Peter Evans
Brighton, Sussex: The Book Guild, 2009, h/b, £16.99
Author Evans was a Times journalist in the 1960s and 1970s, for 17 years The Times’ Home Affairs correspondent when it still was the voice of the ‘British establishment’. Evans knew MI5 people and got material from them. He also got material from IRD (unidentified by Evans) but these IRD briefings were ‘too right-wing’ to be used. Then MI5 tried to recruit him as an informant and he declined the offer. By so doing he branded himself unreliable and MI5 began investigating him. Few of these events are dated and it is unclear to me in which decade some of this took place. Perhaps it doesn’t matter. So he retired and watched MI5 becoming a power in the land, using the post 9/11 ‘terrorist threat’ to enlarge budgets, staff and bureaucratic territory; and he watched NuLab attacking – or trying to reform, they would say – the British legal-judicial system, tantamount in Evans’ view to the British constitution. He tells us that Britain under NuLab is not Nazi Germany but…..
In this milieu Evans focuses on MI5. He is not a fan. He shows their expansion, their lack of accountability and their incompetence. He has a chapter, ‘The subverting of Britain’, in which he reminds us of Brigadier Kitson’s ideas, the talk of a coup in The Times in 1974, General Sir Walter Walker’s Civil Assistance and ‘the Wilson plots’. This isn’t done very well – not enough detail and no indication from Evans that this field has been ploughed already – but for a formerly mainstream journalist at an establishment broadsheet, he has taken on board quite a bit of the radical agenda of the past 20 years. And in the midst of this he drops some fragments of new information about the Cecil King ‘coup’ plot of 1968, implicating a senior Times person and showing that The Times was involved in promoting Lord Mountbatten around the time that Cecil King was machinating with MI5 people, Mountbatten and other members of ‘the establishment’ of the day. This section is allusive – perhaps deliberately so – but it does mean that the King ‘coup’ plot was more serious and more widely supported than we knew hitherto.
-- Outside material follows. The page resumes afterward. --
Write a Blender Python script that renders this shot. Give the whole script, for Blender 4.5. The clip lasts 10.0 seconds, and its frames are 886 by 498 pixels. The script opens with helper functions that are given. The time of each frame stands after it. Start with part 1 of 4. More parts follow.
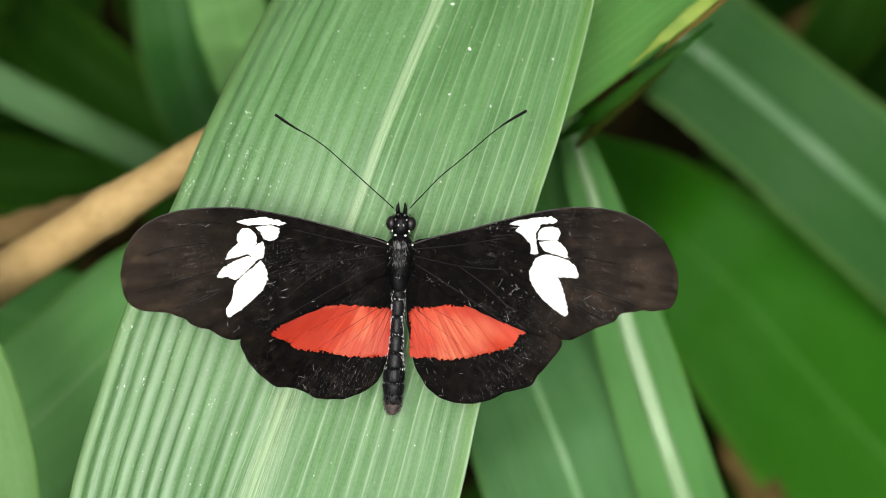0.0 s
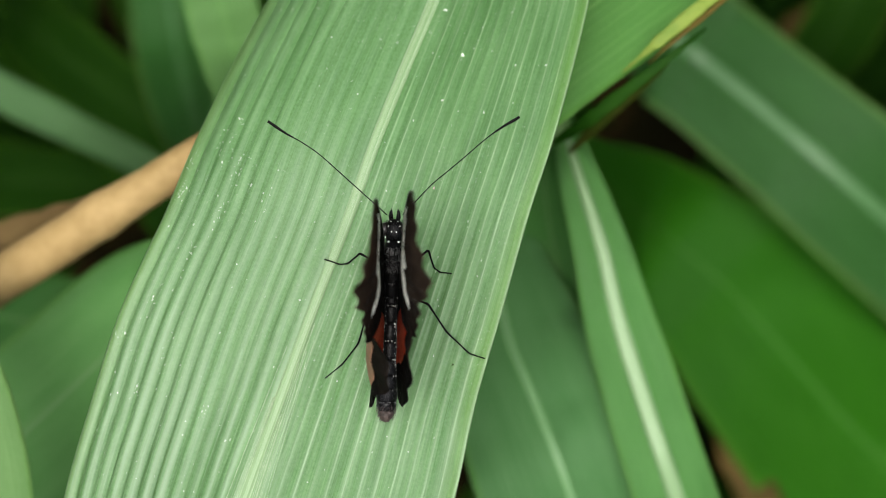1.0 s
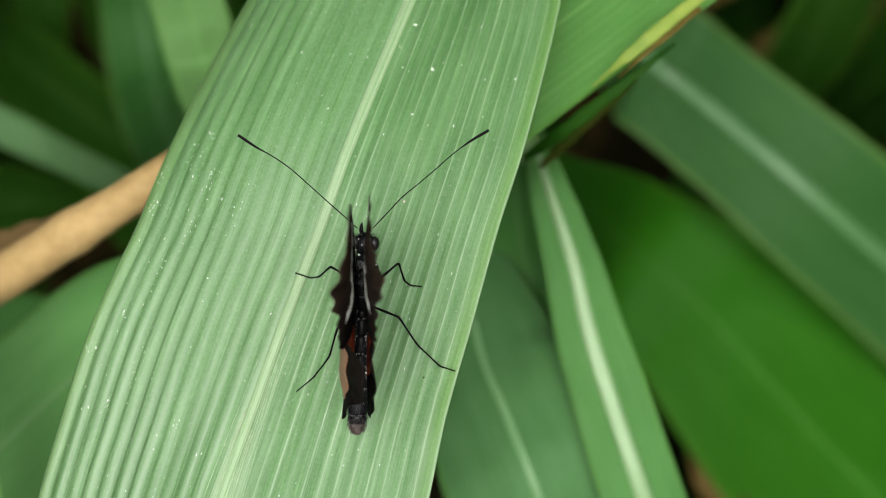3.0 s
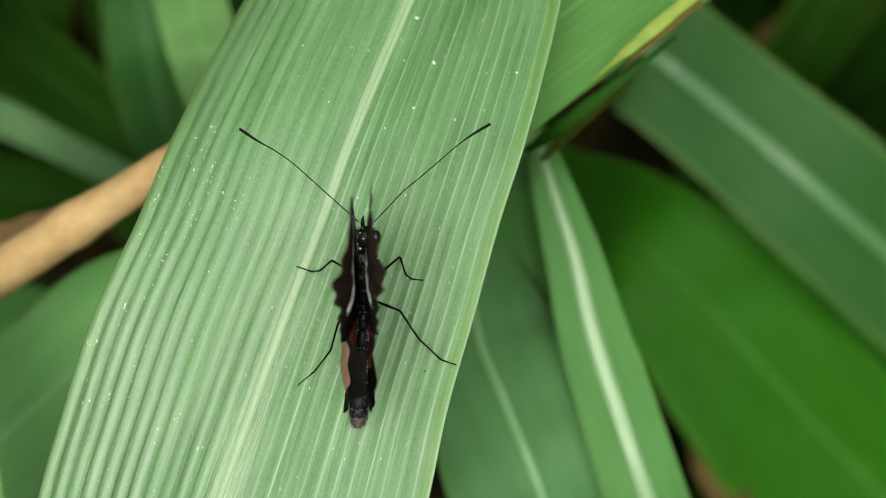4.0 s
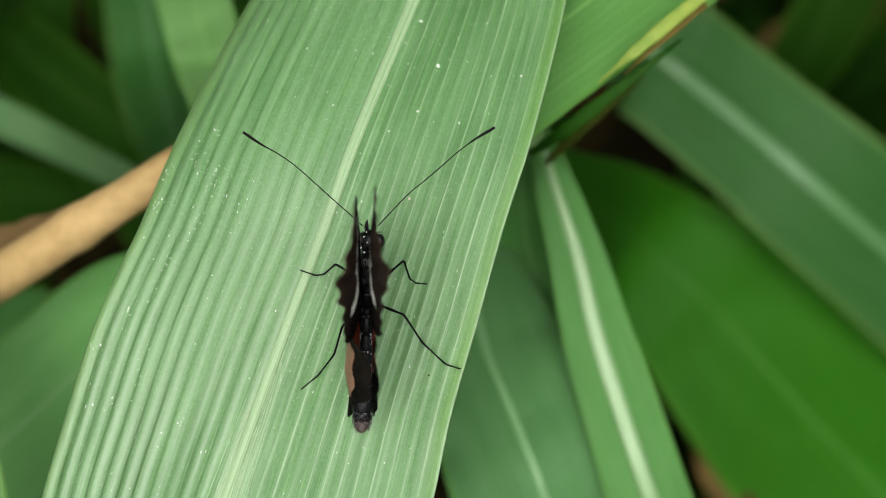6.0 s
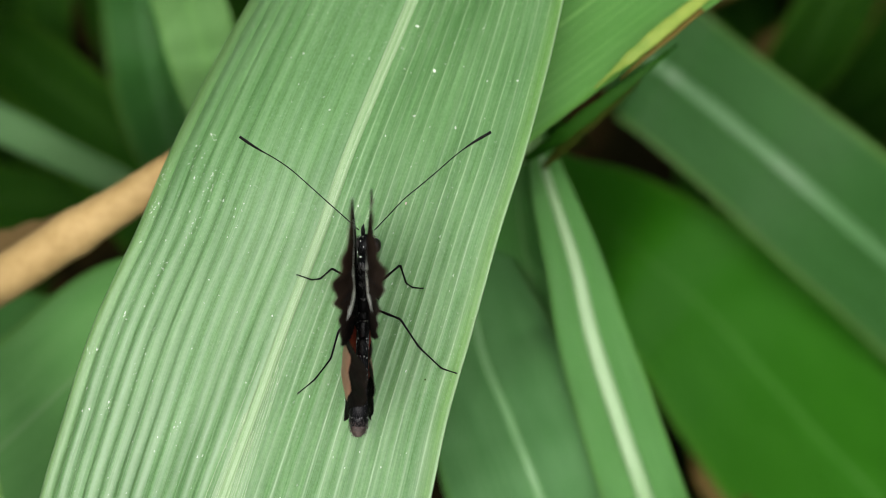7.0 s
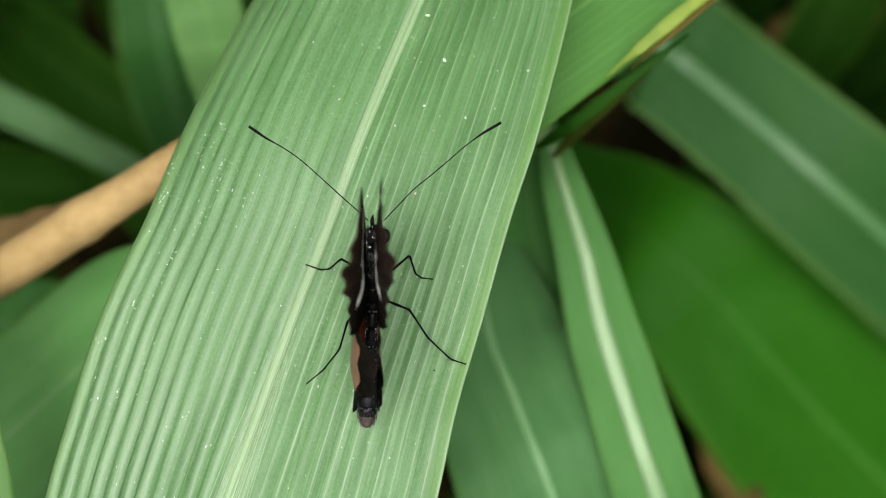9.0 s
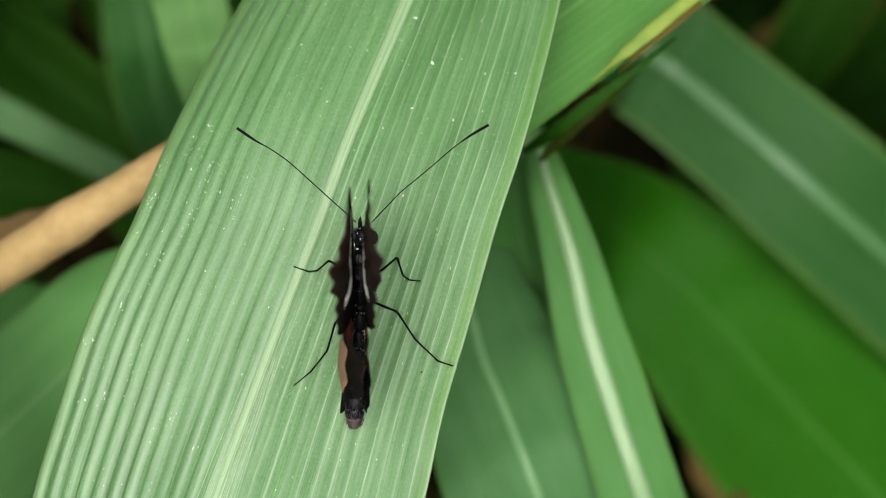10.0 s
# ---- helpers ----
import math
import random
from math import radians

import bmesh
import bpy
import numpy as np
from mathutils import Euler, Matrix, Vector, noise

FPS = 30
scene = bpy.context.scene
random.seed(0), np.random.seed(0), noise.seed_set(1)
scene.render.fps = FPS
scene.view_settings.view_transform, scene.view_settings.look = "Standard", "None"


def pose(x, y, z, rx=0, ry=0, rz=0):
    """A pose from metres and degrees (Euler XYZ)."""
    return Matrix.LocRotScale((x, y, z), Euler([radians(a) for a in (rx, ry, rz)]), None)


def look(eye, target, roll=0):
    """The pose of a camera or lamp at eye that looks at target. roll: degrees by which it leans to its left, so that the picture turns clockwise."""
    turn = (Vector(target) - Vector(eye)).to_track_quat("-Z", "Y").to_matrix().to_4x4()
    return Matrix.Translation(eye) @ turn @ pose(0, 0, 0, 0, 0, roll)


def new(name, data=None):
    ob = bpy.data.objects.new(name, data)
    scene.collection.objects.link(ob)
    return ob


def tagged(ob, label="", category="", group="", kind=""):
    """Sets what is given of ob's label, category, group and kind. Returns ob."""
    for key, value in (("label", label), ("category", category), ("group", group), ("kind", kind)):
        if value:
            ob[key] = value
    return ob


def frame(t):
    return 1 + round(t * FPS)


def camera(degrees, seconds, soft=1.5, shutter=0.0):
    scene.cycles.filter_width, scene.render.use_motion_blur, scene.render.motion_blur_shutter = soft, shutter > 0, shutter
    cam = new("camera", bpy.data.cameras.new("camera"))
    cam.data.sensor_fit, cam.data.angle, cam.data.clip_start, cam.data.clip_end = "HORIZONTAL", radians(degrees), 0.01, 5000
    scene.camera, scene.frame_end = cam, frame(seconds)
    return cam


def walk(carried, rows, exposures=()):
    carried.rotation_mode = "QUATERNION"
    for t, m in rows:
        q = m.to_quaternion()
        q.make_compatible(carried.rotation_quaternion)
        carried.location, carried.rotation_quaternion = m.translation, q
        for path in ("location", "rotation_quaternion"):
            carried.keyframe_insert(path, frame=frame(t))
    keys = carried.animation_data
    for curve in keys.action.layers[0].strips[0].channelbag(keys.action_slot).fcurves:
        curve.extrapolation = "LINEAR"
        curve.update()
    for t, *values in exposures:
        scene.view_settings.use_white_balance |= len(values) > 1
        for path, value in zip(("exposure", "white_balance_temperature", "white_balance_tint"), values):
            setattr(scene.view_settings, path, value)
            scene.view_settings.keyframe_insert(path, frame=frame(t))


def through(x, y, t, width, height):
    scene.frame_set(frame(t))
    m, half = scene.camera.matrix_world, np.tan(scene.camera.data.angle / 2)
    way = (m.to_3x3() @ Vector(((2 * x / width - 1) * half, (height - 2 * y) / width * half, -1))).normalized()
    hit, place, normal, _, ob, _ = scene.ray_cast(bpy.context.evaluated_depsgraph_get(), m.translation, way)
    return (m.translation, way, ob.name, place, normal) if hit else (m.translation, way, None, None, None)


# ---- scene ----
from mathutils.geometry import delaunay_2d_cdt

# ---------------------------------------------------------------- camera
cam = camera(29, 10.0, soft=0.8, shutter=0.5)
cam.data.dof.use_dof = True
cam.data.dof.focus_distance = 0.2128
cam.data.dof.aperture_fstop = 18.0
PATH = [
    (0.0, pose(0.00000, 0.00000, 0.82000, 0.0000, 0.0000, 0.0000)),
    (0.5, pose(0.00033, 0.00067, 0.82002, 0.0259, 0.0792, -0.0279)),
    (1.0, pose(0.00051, 0.00075, 0.81988, 0.0150, -0.0916, -0.0858)),
    (1.5, pose(0.00140, 0.00048, 0.82059, 0.0244, -0.5279, -0.2366)),
    (2.0, pose(0.00104, -0.00014, 0.82088, 0.4575, -0.4367, -0.1788)),
    (2.5, pose(0.00129, -0.00072, 0.82074, 0.8113, -0.5344, -0.3205)),
    (2.7, pose(0.00129, -0.00072, 0.82074, 0.887, -0.723, -0.3205)),
    (3.8, pose(0.00110, -0.00004, 0.82052, 0.441, -0.985, -0.2811)),
    (4.0, pose(0.00110, -0.00004, 0.82052, 0.4504, -0.8812, -0.2811)),
    (4.5, pose(0.00121, 0.00035, 0.82038, 0.4459, -1.0769, -0.4102)),
    (5.0, pose(0.00131, 0.00019, 0.82058, 0.4171, -0.7211, -0.2465)),
    (5.5, pose(0.00107, 0.00044, 0.81992, 0.3699, -0.5077, -0.2306)),
    (5.7, pose(0.00107, 0.00044, 0.81992, 0.389, -0.621, -0.2306)),
    (6.8, pose(0.00126, 0.00002, 0.82024, 0.702, -0.8275, -0.2324)),
    (7.0, pose(0.00126, 0.00002, 0.82024, 0.7115, -0.8275, -0.2324)),
    (7.5, pose(0.00137, 0.00036, 0.82004, 0.8886, -0.9842, -0.2166)),
    (8.0, pose(0.00194, 0.00056, 0.81994, 0.8335, -0.8958, -0.3346)),
    (8.5, pose(0.00183, 0.00111, 0.81971, 0.1542, -0.6742, -0.1221)),
    (9.0, pose(0.00128, 0.00109, 0.81959, 0.1110, -0.5098, -0.0150)),
    (9.5, pose(0.00134, 0.00093, 0.81964, 0.2474, -0.7216, 0.0486)),
    (10.0, pose(0.00119, 0.00037, 0.82001, 0.3668, -0.9497, 0.0734)),
]
walk(cam, PATH)

# ---------------------------------------------------------------- light
scene.view_settings.exposure = 1.31
SUN_HEIGHT, SUN_TURN = radians(87), radians(-80)
world = bpy.data.worlds.new("sky")
scene.world = world
world.use_nodes = True
wn, wl = world.node_tree.nodes, world.node_tree.links
sky = wn.new("ShaderNodeTexSky")
sky.sky_type, sky.sun_disc = "NISHITA", False
sky.sun_elevation, sky.sun_rotation = SUN_HEIGHT, SUN_TURN
sky.dust_density, sky.air_density = 4.0, 1.0
pale = wn.new("ShaderNodeHueSaturation")
pale.inputs["Saturation"].default_value = 0.35
wl.new(sky.outputs[0], pale.inputs["Color"])
wl.new(pale.outputs[0], wn["Background"].inputs["Color"])
wn["Background"].inputs["Strength"].default_value = 0.125

sun_data = bpy.data.lights.new("sun", "SUN")
sun_data.energy, sun_data.angle, sun_data.color = 1.5, radians(34), (1.0, 0.96, 0.9)
sun = new("sun", sun_data)
sun_way = Vector((math.sin(SUN_TURN) * math.cos(SUN_HEIGHT), math.cos(SUN_TURN) * math.cos(SUN_HEIGHT), math.sin(SUN_HEIGHT)))
sun.matrix_basis = look(sun_way * 5 + Vector((0, 0, 0.6)), (0, 0, 0.6))


# ---------------------------------------------------------------- materials
class Nodes:
    """A short hand for building a node material."""

    def __init__(self, name):
        self.mat = bpy.data.materials.new(name)
        self.mat.use_nodes = True
        self.tree = self.mat.node_tree
        self.bsdf = self.tree.nodes["Principled BSDF"]
        self.out = self.tree.nodes["Material Output"]
        self.coords = self.tree.nodes.new("ShaderNodeTexCoord")

    def add(self, kind, **values):
        n = self.tree.nodes.new(kind)
        for k, v in values.items():
            n.inputs[k].default_value = v
        return n

    def link(self, a, b):
        self.tree.links.new(a, b)

    def put(self, value, socket):
        if hasattr(value, "is_output"):
            self.link(value, socket)
        else:
            socket.default_value = value

    def math(self, op, a, b=0.0, clamp=False):
        n = self.tree.nodes.new("ShaderNodeMath")
        n.operation, n.use_clamp = op, clamp
        self.put(a, n.inputs[0])
        self.put(b, n.inputs[1])
        return n.outputs[0]

    def noise(self, scale, detail=4.0, stretch=(1, 1, 1), coords="Object", rough=0.55, shift=(0, 0, 0)):
        m = self.tree.nodes.new("ShaderNodeMapping")
        m.inputs["Scale"].default_value = stretch
        m.inputs["Location"].default_value = shift
        self.link(self.coords.outputs[coords], m.inputs["Vector"])
        n = self.add("ShaderNodeTexNoise", Scale=scale, Detail=detail, Roughness=rough)
        self.link(m.outputs[0], n.inputs["Vector"])
        return n.outputs["Fac"]

    def rays(self, freq, along, centre, shift=0.0, rough=0.65):
        """Streaks that spread from a point of the local xy plane; x counts outward on either side."""
        split = self.tree.nodes.new("ShaderNodeSeparateXYZ")
        self.link(self.coords.outputs["Object"], split.inputs[0])
        x = self.math("ADD", self.math("ABSOLUTE", split.outputs[0]), -centre[0])
        y = self.math("ADD", split.outputs[1], -centre[1])
        join = self.tree.nodes.new("ShaderNodeCombineXYZ")
        self.put(self.math("ADD", self.math("MULTIPLY", self.math("ARCTAN2", y, x), freq), shift), join.inputs[0])
        self.put(self.math("MULTIPLY", self.math("SQRT", self.math("ADD", self.math("MULTIPLY", x, x), self.math("MULTIPLY", y, y))), along), join.inputs[1])
        n = self.add("ShaderNodeTexNoise", Scale=1.0, Detail=4.0, Roughness=rough)
        self.link(join.outputs[0], n.inputs["Vector"])
        return n.outputs["Fac"]

    def span(self, value, low, high):
        n = self.tree.nodes.new("ShaderNodeMapRange")
        n.clamp = True
        self.put(value, n.inputs["Value"])
        n.inputs["From Min"].default_value, n.inputs["From Max"].default_value = low, high
        return n.outputs[0]

    def mix(self, fac, a, b):
        n = self.tree.nodes.new("ShaderNodeMix")
        n.data_type = "RGBA"
        self.put(fac, n.inputs[0])
        for value, socket in ((a, n.inputs[6]), (b, n.inputs[7])):
            self.put((*value, 1) if isinstance(value, tuple) else value, socket)
        return n.outputs[2]

    def bump(self, height, strength, distance):
        n = self.add("ShaderNodeBump", Strength=strength, Distance=distance)
        self.link(height, n.inputs["Height"])
        self.link(n.outputs[0], self.bsdf.inputs["Normal"])
        return n.outputs[0]

    def finish(self, color, rough, spec=0.5):
        self.put((*color, 1) if isinstance(color, tuple) else color, self.bsdf.inputs["Base Color"])
        self.put(rough, self.bsdf.inputs["Roughness"])
        self.bsdf.inputs["Specular IOR Level"].default_value = spec
        return self.mat

    def through_light(self, color, share, normal=None):
        """Mixes in light that shines through a thin sheet."""
        t = self.tree.nodes.new("ShaderNodeBsdfTranslucent")
        self.put((*color, 1) if isinstance(color, tuple) else color, t.inputs["Color"])
        m = self.tree.nodes.new("ShaderNodeMixShader")
        m.inputs[0].default_value = share
        self.link(self.bsdf.outputs[0], m.inputs[1])
        self.link(t.outputs[0], m.inputs[2])
        self.link(m.outputs[0], self.out.inputs["Surface"])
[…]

The critique of the totalitarian/centralist inclinations of NuLab is fine, and this material cannot be presented too frequently. But I think he has misunderstood the driving force behind it. NuLab didn’t start out wanting to be dictators. NuLab wanted to stay in office and believed that to do this it had to be in control of information (spin) to give it a chance against a hostile press, and in control of the public sector. Left to their own devices, NuLab believed, the bureaucrats would make a mess of things and embarrass them. NuLab further believed – following an American theory, so-called public choice – that all public sector bodies (but not politicians, apparently) were motivated chiefly by self-interest. This had the disastrous consequence of enabling NuLab to dismiss anything critical of their proposals said by the rest of the public sector as valueless because self-interested. Hence (partly) the tide of stupid legislation they have enacted, the endless reorganisations of health, school and legal services. But having created the management-by-targets culture, it had to get good results from the public sector (those who live by targets die by targets). Whatever it takes became their unspoken credo; be it encouraging blatant statistical fraud or the destruction of the so-called British constitution. (And what, thinks NuLab, are airy-fairy civil liberties? Who cares about a few climate change weirdoes getting their skulls cracked, when people are getting blown up by Islamist nutters?)